Last Wednesday’s (17-May) sudden shock to US equities, and the ensuing rapid rebound, provides the latest illustration of the capacity for markets to jump extraordinarily quickly from states of calm to stress and back – a dynamic we called market “fragility” in our 2016 Outlook. Consider that:

  • Prior to the -1.8% drawdown in the S&P 500 on 17-May, the realized volatility of the S&P had been 5.7% (36bps daily vol).1 Hence the equity decline, while not large nominally, was in fact a five standard deviation (5-sigma) event (1.8% / 0.36%) when accounting for how low volatility was prior to the shock (Chart 7).
  • The last such 5-sigma event occurred on 9-Sep-16, when stocks were jolted out of their summer lull by weakness in bond markets, and prior to that on 24-Jun-16 following the Brexit vote (Chart 7). In other words, the past 229 trading days have delivered three 5-sigma drawdowns in the S&P 500 (1.3% frequency of occurrence). In contrast, the prior 22,222 trading days (i.e., since Jan 1928) witnessed only 15 such drawdowns – a frequency of 0.07%, or 19x less frequent.
  • Perhaps even more remarkable than the capacity for US equities to jump from calm to stress today is their ability to revert astoundingly quickly back to a state of calm. Chart 8 shows that in the three trading days since 17-May, the S&P 500 has recouped 85% of its 1.8% decline. This is the second-fastest retracement of a 5-sigma drawdown in the history of the S&P 500 and not dissimilar from the speed of recovery seen both after Brexit and in Sep-16.
  • These records underscore our view that market shocks have come to be viewed by investors as alpha opportunities rather than marking the onset of rising uncertainty. Initially, a clearly visible and high strike Fed put taught the market to “buy the dip”; now, however, this behaviour has simply become a learned response function.

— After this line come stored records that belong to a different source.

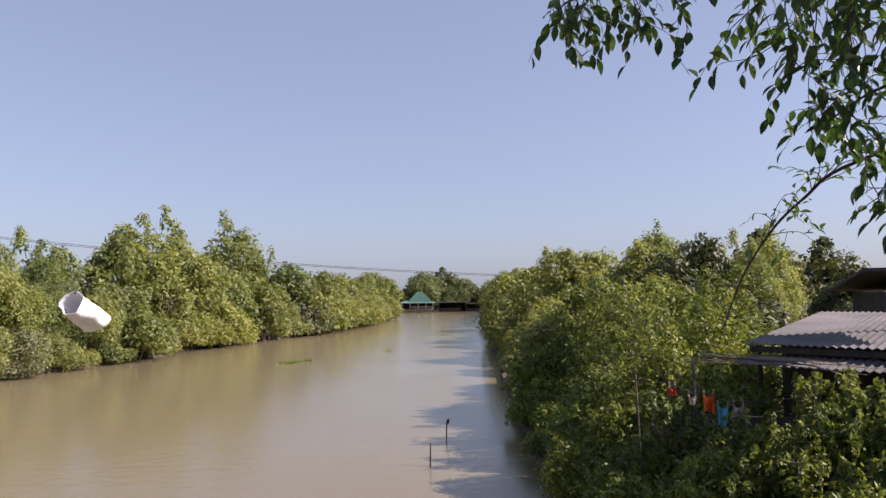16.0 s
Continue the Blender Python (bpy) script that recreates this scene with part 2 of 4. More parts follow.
def leaves_mesh(name, centres, normals, sizes, material, rng, slim=0.42, plain=False):
    """One mesh of many single small leaves: a pointed blade of two triangles folded on its midrib, or of one where plain."""
    n = len(centres)
    t = rng.normal(size=(n, 3))
    nm = normals / np.maximum(np.linalg.norm(normals, axis=1, keepdims=True), 1e-6)
    t -= nm * (t * nm).sum(1, keepdims=True)
    t /= np.maximum(np.linalg.norm(t, axis=1, keepdims=True), 1e-6)
    s = np.cross(nm, t)
    z = sizes[:, None]
    if plain:
        v = np.stack([centres - t * z * 0.5 + s * z * slim * 0.5, centres - t * z * 0.5 - s * z * slim * 0.5, centres + t * z * 0.5], 1)
        me = bpy.data.meshes.new(name)
        me.vertices.add(n * 3)
        me.vertices.foreach_set("co", v.reshape(-1))
        me.loops.add(n * 3)
        me.loops.foreach_set("vertex_index", np.arange(n * 3))
        me.polygons.add(n)
        me.polygons.foreach_set("loop_start", np.arange(n) * 3)
        me.update(calc_edges=True)
        me.materials.append(material)
        return me
    v = np.empty((n, 4, 3))
    v[:, 0] = centres - t * z * 0.5
    v[:, 1] = centres + s * z * slim * 0.5 + nm * z * 0.08
    v[:, 2] = centres + t * z * 0.5
    v[:, 3] = centres - s * z * slim * 0.5 + nm * z * 0.08
    i = np.arange(n)[:, None] * 4
    tri = np.concatenate([i + [0, 1, 2], i + [0, 2, 3]], 1).reshape(-1)
    me = bpy.data.meshes.new(name)
    me.vertices.add(n * 4)
    me.vertices.foreach_set("co", v.reshape(-1))
    me.loops.add(n * 6)
    me.loops.foreach_set("vertex_index", tri)
    me.polygons.add(n * 2)
    me.polygons.foreach_set("loop_start", np.arange(n * 2) * 3)
    me.update(calc_edges=True)
    me.materials.append(material)
    return me


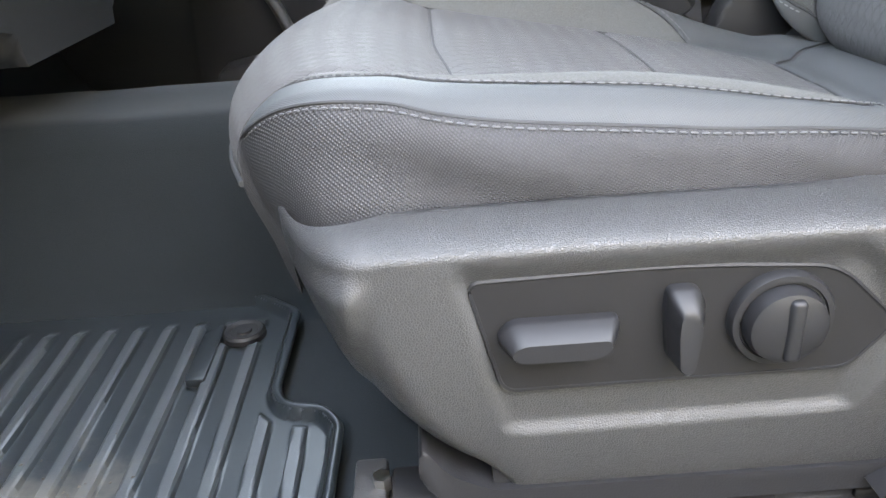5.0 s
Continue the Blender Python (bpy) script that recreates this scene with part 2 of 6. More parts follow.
M_SKIRT = material("dark_knit_skirt", (0.047, 0.047, 0.050), 0.70, 0, 0.20, 12, spec=0.35, extra=knit(0.0017, 0.7, 0.25))
M_WEAVE = material("diamond_weave_cloth", (0.068, 0.068, 0.071), 0.72, 0, 0.50, 9, 0, 1200, spec=0.35, sheen=0.06, extra=diamond_weave)
M_MELANGE = material("heather_grey_cloth", (0.072, 0.0745, 0.074), 0.88, 0, 0.14, 10, spec=0.3, sheen=0.06, extra=melange)
M_THREAD = material("grey_thread", (0.115, 0.119, 0.125), 0.7, 0, 0.2, 60)
M_PALE_THREAD = material("pale_thread", (0.16, 0.165, 0.172), 0.7, 0, 0.2, 60)
# dark cord for seams and piping; its colour gives the creases their shade
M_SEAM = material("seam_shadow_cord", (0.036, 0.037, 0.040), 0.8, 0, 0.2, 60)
M_CHROME = material("chrome", (0.72, 0.73, 0.75), 0.1, 1.0, 0.05, 8, 0, 300)
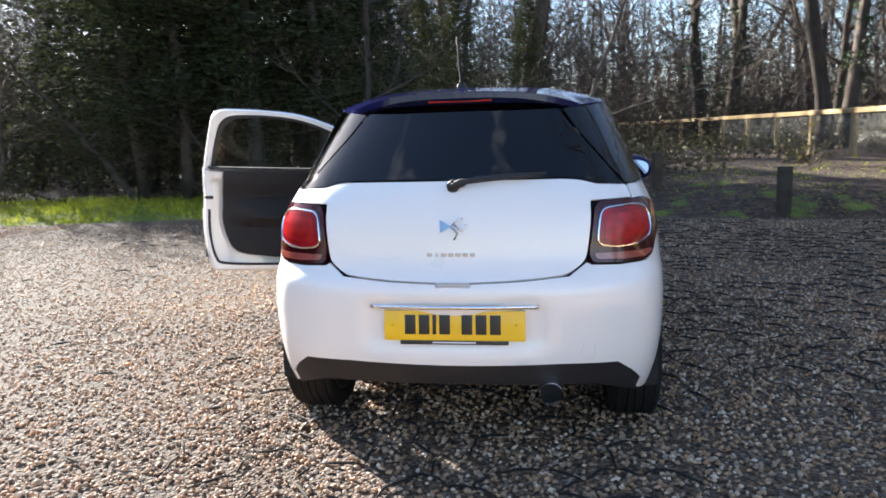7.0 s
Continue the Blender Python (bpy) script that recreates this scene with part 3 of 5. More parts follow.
# tail lamps
for sign in (1, -1):
    turn = (lambda o: o) if sign > 0 else flip
    o = turn(outlined(LAMP if sign > 0 else back_a_little(LAMP)))
    lamp = panel("tail_lamp", o, BODY, SMOKE_RED, car, "dark red tail lamp with chrome ring", thick=0.05, step=0.03, lift=0.004, gap=0.0015)
    ring = [(("x", 0.527), 0.960, 0.045), (("x", 0.512), 0.824, 0.045), (("x", 0.60), 0.812, 0.02), (-0.470, 0.818, 0.05), (-0.392, 0.848, 0.045), (-0.368, 0.948, 0.035), (("x", 0.66), 0.967, 0.03)]
    r = turn(outlined(ring))
    put("lens", sheet(inset(r, 0.008), BODY, 0.01, 0.025, 0.008, INSIDE), RED_LENS, lamp, "deep red lens")
    inner = inset(r, 0.028)
    put("reflector", sheet(inner, BODY, 0.006, 0.025, 0.0095, INSIDE), RED_BRIGHT, lamp, "bright red inner block")
    put("chrome_ring", sharpen(mesh_from("ring", *rim(r, BODY, [(0.000, 0.004), (0.0015, 0.011), (0.0065, 0.012), (0.0085, 0.007)])), 60), CHROME, lamp, "chrome ring")
    strip = [(("x", 0.510), 0.797, 0.01), (("x", 0.518), 0.776, 0.015), (("x", 0.62), 0.770, 0.01), (-0.45, 0.771, 0.01), (-0.402, 0.788, 0.01), (-0.415, 0.797, 0.01), (-0.46, 0.796, 0.02)]
    put("reversing_lens", sheet(turn(outlined(strip)), BODY, 0.006, 0.025, 0.0085, INSIDE), CLEAR_LENS, lamp, "pale clear lens strip")

# tailgate, bumper, diffuser
gate_half = outlined([(("x", 0.03), 0.708, 0), (("x", 0.25), 0.715, 0.1), (("x", 0.42), 0.728, 0.06), (("x", 0.482), 0.772, 0.03), (("x", 0.499), 0.988, 0.015), (-0.404, 0.989, 0), (-0.368, 1.036, 0.01), (("x", 0.52), 1.046, 0.02), (("x", 0.465), 1.062, 0.02), (("x", 0.40), 1.068, 0.03), (("x", 0.03), 1.070, 0)])
tailgate = panel("tailgate", gate_half + flip(gate_half), BODY, WHITE, car, "white tailgate", step=0.045)
glass_half = outlined([(("x", 0.03), 1.074, 0), (("x", 0.40), 1.072, 0.03), (("x", 0.465), 1.066, 0.02), (("x", 0.52), 1.050, 0.02), (-0.370, 1.040, 0.01), (-0.272, 1.25, 0.1), (-0.21, 1.335, 0.01), (("x", 0.3), 1.36, 0), (("x", 0.03), 1.362, 0)], CABIN)
panel("rear_window", glass_half + flip(glass_half), CABIN, TINTED, car, "dark privacy glass rear window", thick=0.005, step=0.05)
bumper_half = (side([(("x", 0.03), 0.704), (("x", 0.25), 0.711), (("x", 0.42), 0.723), (("x", 0.485), 0.766), (("x", 0.502), 0.757), (("x", 0.60), 0.752), (-0.45, 0.7545), (-0.397, 0.7715), (-0.342, 0.8285), (-0.2635, 0.8478), (-0.2335, 0.76), (-0.1975, 0.66)])
               + side([p[:2] for p in arch(0, 0.30, 0.367, 118.5, 187, 14)]) + side([(-0.372, 0.245), (-0.400, 0.238), (-0.430, 0.248), (("x", 0.70), 0.288), (("x", 0.655), 0.345), (("x", 0.60), 0.388), (("x", 0.40), 0.396), (("x", 0.03), 0.395)]))
# the plate stands in a recess of the bumper
RECESS = rounded([(-0.335, 0.448, 0.02), (0.335, 0.448, 0.02), (0.298, 0.622, 0.02), (-0.298, 0.622, 0.02)], 0.02)


def dented(s, z):
    p = BODY(s, z)
    k = min(1.0, max(0.0, (0.36 - abs(p.x)) / 0.05)) * min(1.0, max(0.0, (z - 0.44) / 0.05)) * min(1.0, max(0.0, (0.632 - z) / 0.02))
    return p + Vector((0, 0.022 * k * k * (3 - 2 * k), 0))


bumper = panel("rear_bumper", bumper_half + flip(bumper_half), dented, WHITE, car, "white rear bumper with a number plate recess", step=0.03)
skirt_half = side([(("x", 0.03), 0.396), (("x", 0.40), 0.398), (("x", 0.60), 0.390), (("x", 0.655), 0.347), (("x", 0.70), 0.290), (-0.430, 0.250), (-0.41, 0.228), (("x", 0.66), 0.245), (("x", 0.52), 0.300), (("x", 0.03), 0.312)])
panel("diffuser", skirt_half + flip(skirt_half), BODY, TRIM, car, "black plastic lower valance", thick=0.02, step=0.05, lift=-0.006)
put("shut_face", sheet(side([(("x", 0.0), 0.69), (("x", 0.5), 0.70), (-0.33, 0.72), (-0.30, 1.03), (("x", 0.5), 1.04), (("x", 0.0), 1.06)]) , BODY, 0.02, 0.08, -0.035, INSIDE), UNDER, car)
put("shut_face", sheet(flip(side([(("x", 0.0), 0.69), (("x", 0.5), 0.70), (-0.33, 0.72), (-0.30, 1.03), (("x", 0.5), 1.04), (("x", 0.0), 1.06)])), BODY, 0.02, 0.08, -0.035, INSIDE), UNDER, car)


def roof_width(y):
    z = prof(y, GUTTER)
    return abs(CABIN(s_at(y=y, z=z, surf=CABIN), z).x) + 0.004


REAR_HALF = roof_width(-0.12)


def roof_rear(r):
    """The rear edge of the roof follows the glass round its corners and stands out as a lip in the middle."""
    x = abs(r) * REAR_HALF
    y = CABIN(s_at(x=max(x - 0.004, 0.001), z=1.352, surf=CABIN), 1.352).y
    return max(-0.30, min(y, -0.12)) - 0.022 * (1 - abs(r) ** 6)


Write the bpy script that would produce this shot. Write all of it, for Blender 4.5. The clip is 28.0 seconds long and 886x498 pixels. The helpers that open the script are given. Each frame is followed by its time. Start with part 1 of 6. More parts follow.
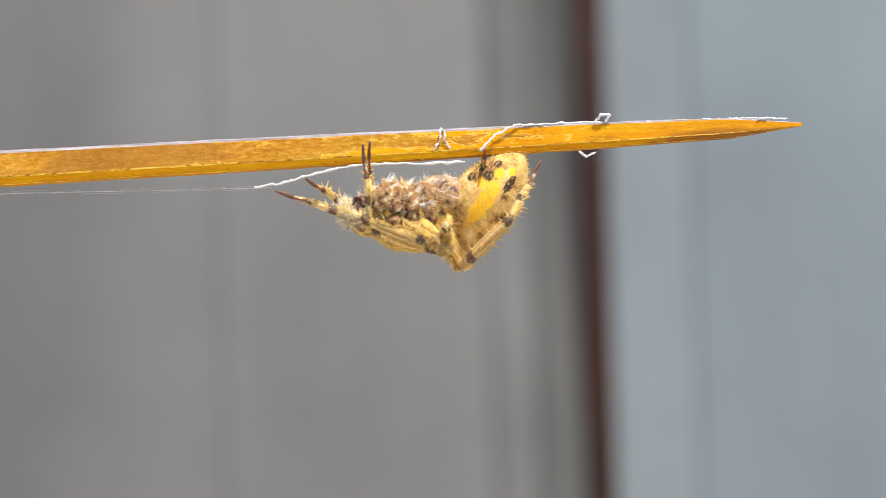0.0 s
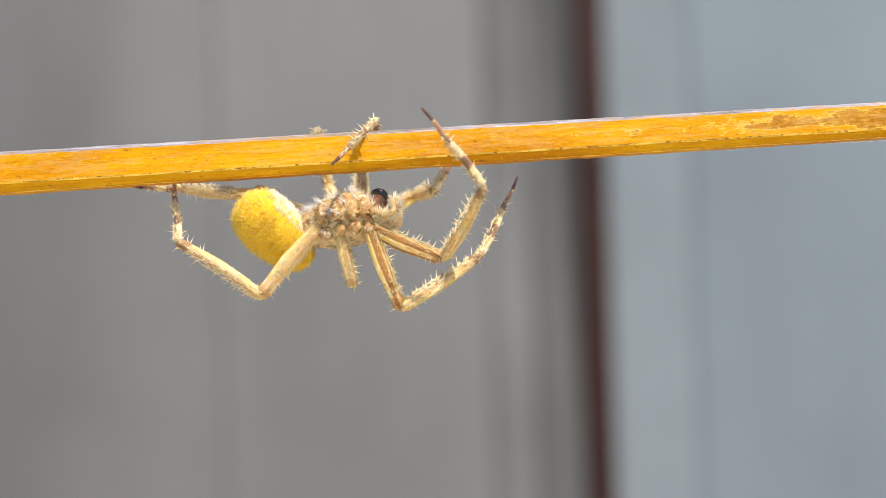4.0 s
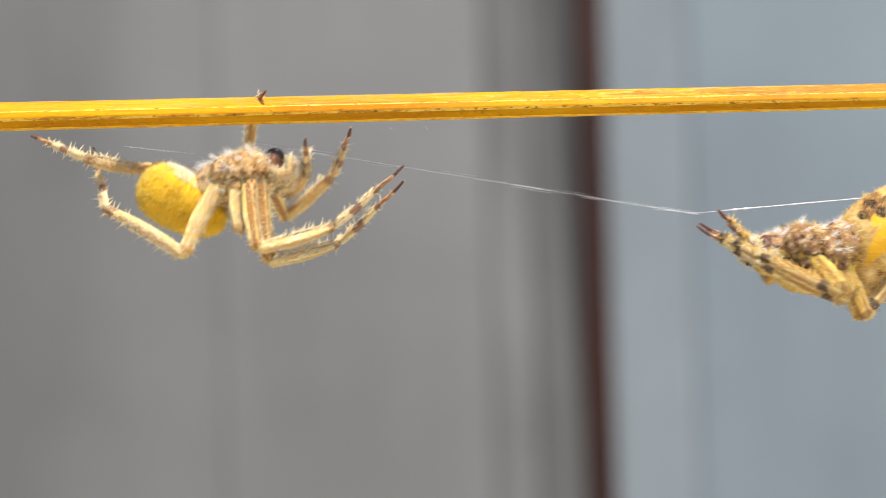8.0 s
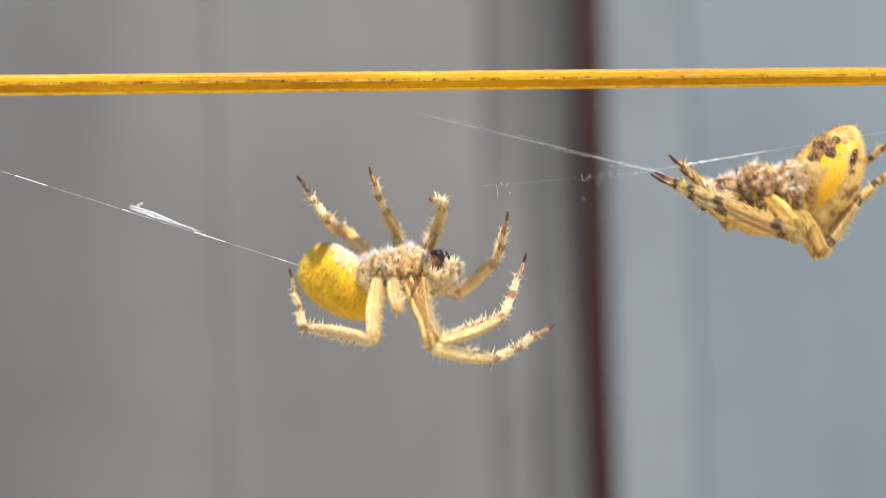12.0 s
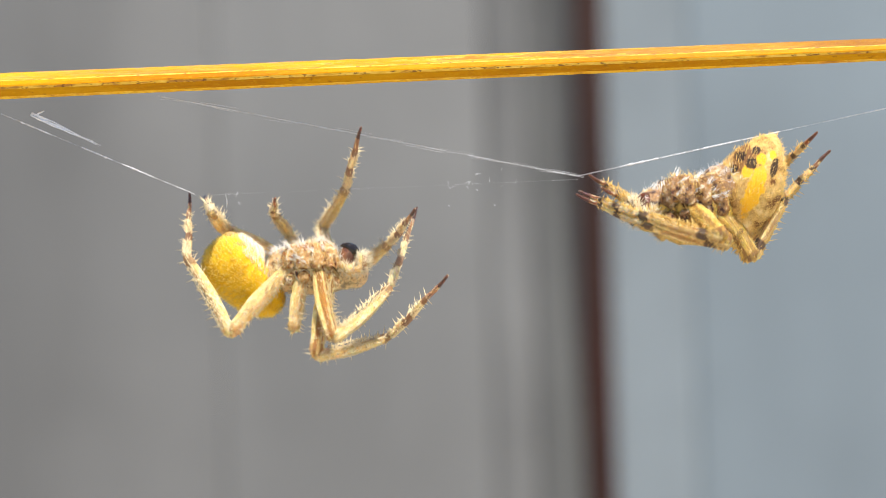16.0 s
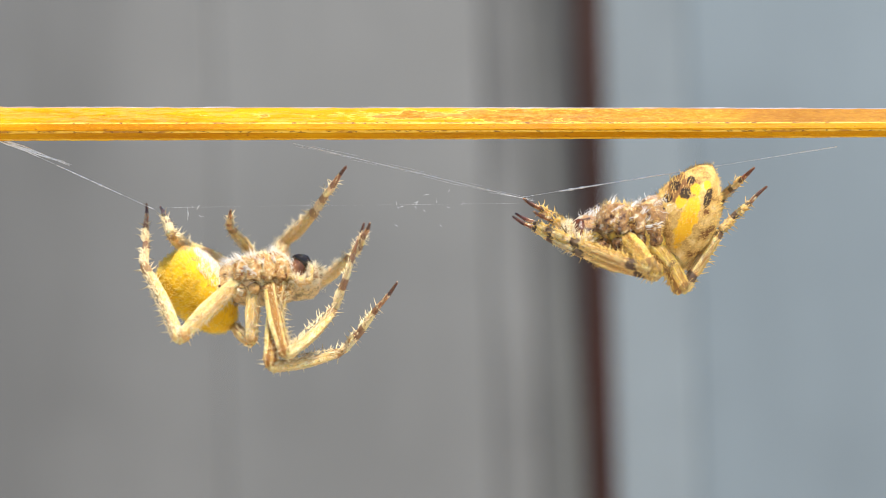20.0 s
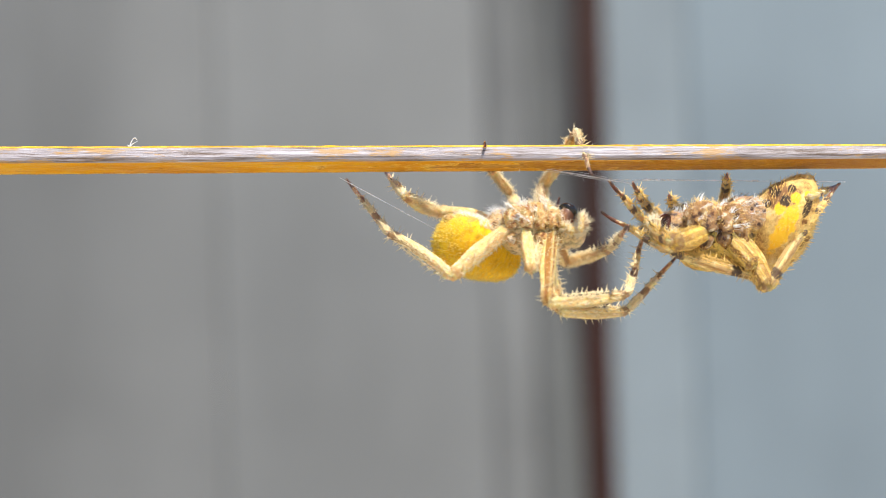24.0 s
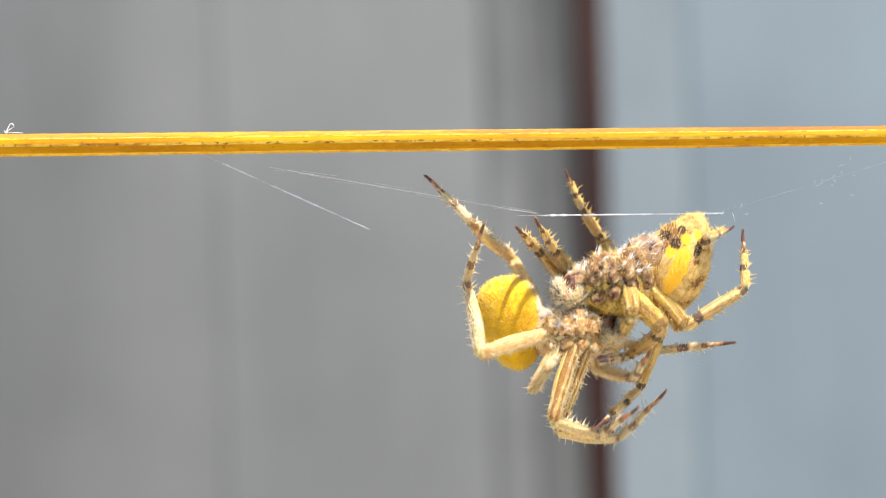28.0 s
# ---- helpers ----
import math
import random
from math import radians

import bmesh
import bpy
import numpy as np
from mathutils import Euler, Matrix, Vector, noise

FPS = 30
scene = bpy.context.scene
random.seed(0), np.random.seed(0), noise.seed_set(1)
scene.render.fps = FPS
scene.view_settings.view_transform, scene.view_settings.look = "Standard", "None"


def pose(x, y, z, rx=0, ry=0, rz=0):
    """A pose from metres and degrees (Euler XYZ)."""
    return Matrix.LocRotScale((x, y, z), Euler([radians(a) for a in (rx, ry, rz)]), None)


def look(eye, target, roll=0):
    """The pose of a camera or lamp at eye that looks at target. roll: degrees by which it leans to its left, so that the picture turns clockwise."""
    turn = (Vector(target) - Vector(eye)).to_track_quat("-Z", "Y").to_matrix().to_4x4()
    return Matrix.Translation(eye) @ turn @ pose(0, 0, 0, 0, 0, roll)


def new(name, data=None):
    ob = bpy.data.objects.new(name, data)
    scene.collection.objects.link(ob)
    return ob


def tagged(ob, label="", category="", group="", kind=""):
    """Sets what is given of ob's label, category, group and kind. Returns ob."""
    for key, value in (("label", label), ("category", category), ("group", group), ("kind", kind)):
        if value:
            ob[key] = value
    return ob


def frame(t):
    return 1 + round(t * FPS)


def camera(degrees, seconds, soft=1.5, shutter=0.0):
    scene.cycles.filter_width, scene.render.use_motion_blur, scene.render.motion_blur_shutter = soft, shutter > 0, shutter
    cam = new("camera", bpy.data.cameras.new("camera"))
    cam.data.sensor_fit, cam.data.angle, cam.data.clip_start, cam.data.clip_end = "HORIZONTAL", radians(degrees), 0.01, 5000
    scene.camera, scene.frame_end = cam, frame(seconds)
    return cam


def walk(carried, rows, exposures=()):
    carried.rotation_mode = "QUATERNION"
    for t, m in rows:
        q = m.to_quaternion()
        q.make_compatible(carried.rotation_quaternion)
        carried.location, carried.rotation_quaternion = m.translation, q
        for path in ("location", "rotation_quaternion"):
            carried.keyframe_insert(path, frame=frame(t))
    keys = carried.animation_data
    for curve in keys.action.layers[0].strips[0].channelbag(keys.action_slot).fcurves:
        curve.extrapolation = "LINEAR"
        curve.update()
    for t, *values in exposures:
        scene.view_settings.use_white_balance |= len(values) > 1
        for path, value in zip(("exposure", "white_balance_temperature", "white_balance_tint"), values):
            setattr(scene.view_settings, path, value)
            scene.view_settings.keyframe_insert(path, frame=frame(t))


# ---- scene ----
# Everything small is written in millimetres; HUB is the middle of the picture's subject in the world.
MM = 0.001
HUB = Vector((0.0, 0.0, 1.2))

# ---- camera ----
cam = camera(40, 28.0, soft=0.65, shutter=0.3)
cam.data.dof.use_dof = True
cam.data.dof.focus_distance = 0.117
cam.data.dof.aperture_fstop = 13.5
walk(cam, [(0.0, pose(0, -0.11847, 1.2, 90, 0, 0)), (28.0, pose(0, -0.11847, 1.2, 90, 0, 0))], exposures=[(0.0, 0.57, 6500, 12), (12.0, 0.56, 6480, 11.5), (15.0, 0.62, 6450, 11), (18.0, 0.63, 6430, 11.5), (20.5, 0.64, 6380, 10), (24.2, 0.68, 6280, 9.5), (25.0, 0.62, 6420, 11), (26.0, 0.75, 6260, 9.5), (28.0, 0.82, 6280, 10)])

# ---- light ----
SUN_UP, SUN_SIDE = 71, 34
world = bpy.data.worlds.new("sky")
scene.world = world
world.use_nodes = True
sky = world.node_tree.nodes.new("ShaderNodeTexSky")
sky.sky_type, sky.sun_disc = "NISHITA", False
sky.sun_elevation, sky.sun_rotation = radians(SUN_UP), radians(180 - SUN_SIDE)
back = world.node_tree.nodes["Background"]
back.inputs["Strength"].default_value = 0.12
world.node_tree.links.new(sky.outputs[0], back.inputs[0])
sun = new("sun", bpy.data.lights.new("sun", "SUN"))
sun.data.energy, sun.data.angle, sun.data.color = 4.2, radians(0.53), (1.0, 0.94, 0.84)
toward = Vector((math.sin(radians(SUN_SIDE)) * math.cos(radians(SUN_UP)), -math.cos(radians(SUN_SIDE)) * math.cos(radians(SUN_UP)), math.sin(radians(SUN_UP))))
sun.matrix_world = look(HUB + toward * 3, HUB)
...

Sudden jolt to US equities led to record rise in vol of vol and SPX skew In equity volatility, the effects of the outsized drop in US equities on 17-May were profoundly felt in skew and vol of vol. VVIX, which measures the implied volatility of 1M VIX options, experienced its largest one day rise (34.7 points) since Feb-07 (not coincidentally another 5-sigma shock to US equities). S&P 500 3M implied volatility skew experienced the largest rise in stress among GFSI’s 43 sub-components by a factor of nearly 2x (Chart 9) and a 99.8th percentile rise relative to its own history since 2000 (Chart 10).

 

While S&P skew has receded from the extremes reached on 17-May, it remains historically elevated, particularly on the put side where the ratio of 10-delta to 35-delta SPX 3M put premiums (as one example) reached a 10yr+ high on 17-May and ended last week in the 97th percentile based on daily data since May-07 (Chart 11).

* * *

And as a bonus, here are some "notable trends and dislocations" from BofA observed in the aftermath of last week's events:

Last week brought a spike in vol amid a potential political scandal unfolding in Washington. On May 17th (last Wednesday), former FBI Director Comey released a memo indicating that President Trump may have tried to influence the Flynn investigation, sending markets to sell off—the S&P declined 1.8% (the largest single-day drop since September 2016), and the VIX jumped 4.94 vol points to 15.59, the largest since Brexit. Vol-of-vol was bid and the move was outsized relative to the move in vol (Chart 17). However, by the end of the week investors bought the dip, and the S&P 500 closed only 0.38% lower while the VIX retreated to 12.04 (by Monday’s close, the VIX was all the way down to 10.93). Major US indices ended the week lower as the Russell 2K recorded the largest decline (-1.12%), followed by the Nasdaq (-0.62%), and the Dow (-0.44%).

  • Markets sold off on Wed, 17-May, following reports of a memo from former FBI Director Comey that says Trump asked him to stop the investigation of former national security advisor Flynn.
  • The VIX 1M constant maturity future rose 2.17 vol points to 14.24 and vol of vol (VVIX) rose disproportionately higher by 34.72 points in an unprecedented relative move.
  • Similar to post-Brexit, the buy-the-dip mentality kicked in and VVIX quickly reverted ending the week virtually unchanged, only 4.7 points (5.7%) higher than the previous Friday.

* * *
 

  • On 15-Aug-71 Nixon introduced his new economic plan and set the beginning of the end of the fixed exchange rates established at the end of World War II. The dollar was effectively devalued, which prompted OPEC to raise oil prices 160%, causing inflation to spike. Coincidentally, the unemployment rate soared as the FED tightened to fight inflation. As with all macro-economic policies, it took time for this to trickle down to the real economy. The GDP growth rate was above 5% in 1972 and in 1973. It subsequently dropped to -0.5% in 1974. Today’s economic environment is obviously quite different from the early 70’s.
  • Nixon served his first mandate as President of the United States from Jan-69 to Jan-73. The height of the Watergate scandal was between 8-Jan-73 (days prior to Nixon’s second inauguration when five defendants in the burglary trials pled guilty) and 9-Aug-74 when Nixon resigned the presidency to then Vice President Gerald Ford (white area on chart).
  • Throughout the period, S&P 500 lost over 40% of its market cap however the economic backdrop prior to the scandal was a large contributor to the decline. Realized vol trended higher and the period was characterized by three major volatility spikes, which coincided with dissemination of information on the Watergate scandal (Chart 19). Interestingly however, each vol spike reverted to the trend within on average 24 sessions.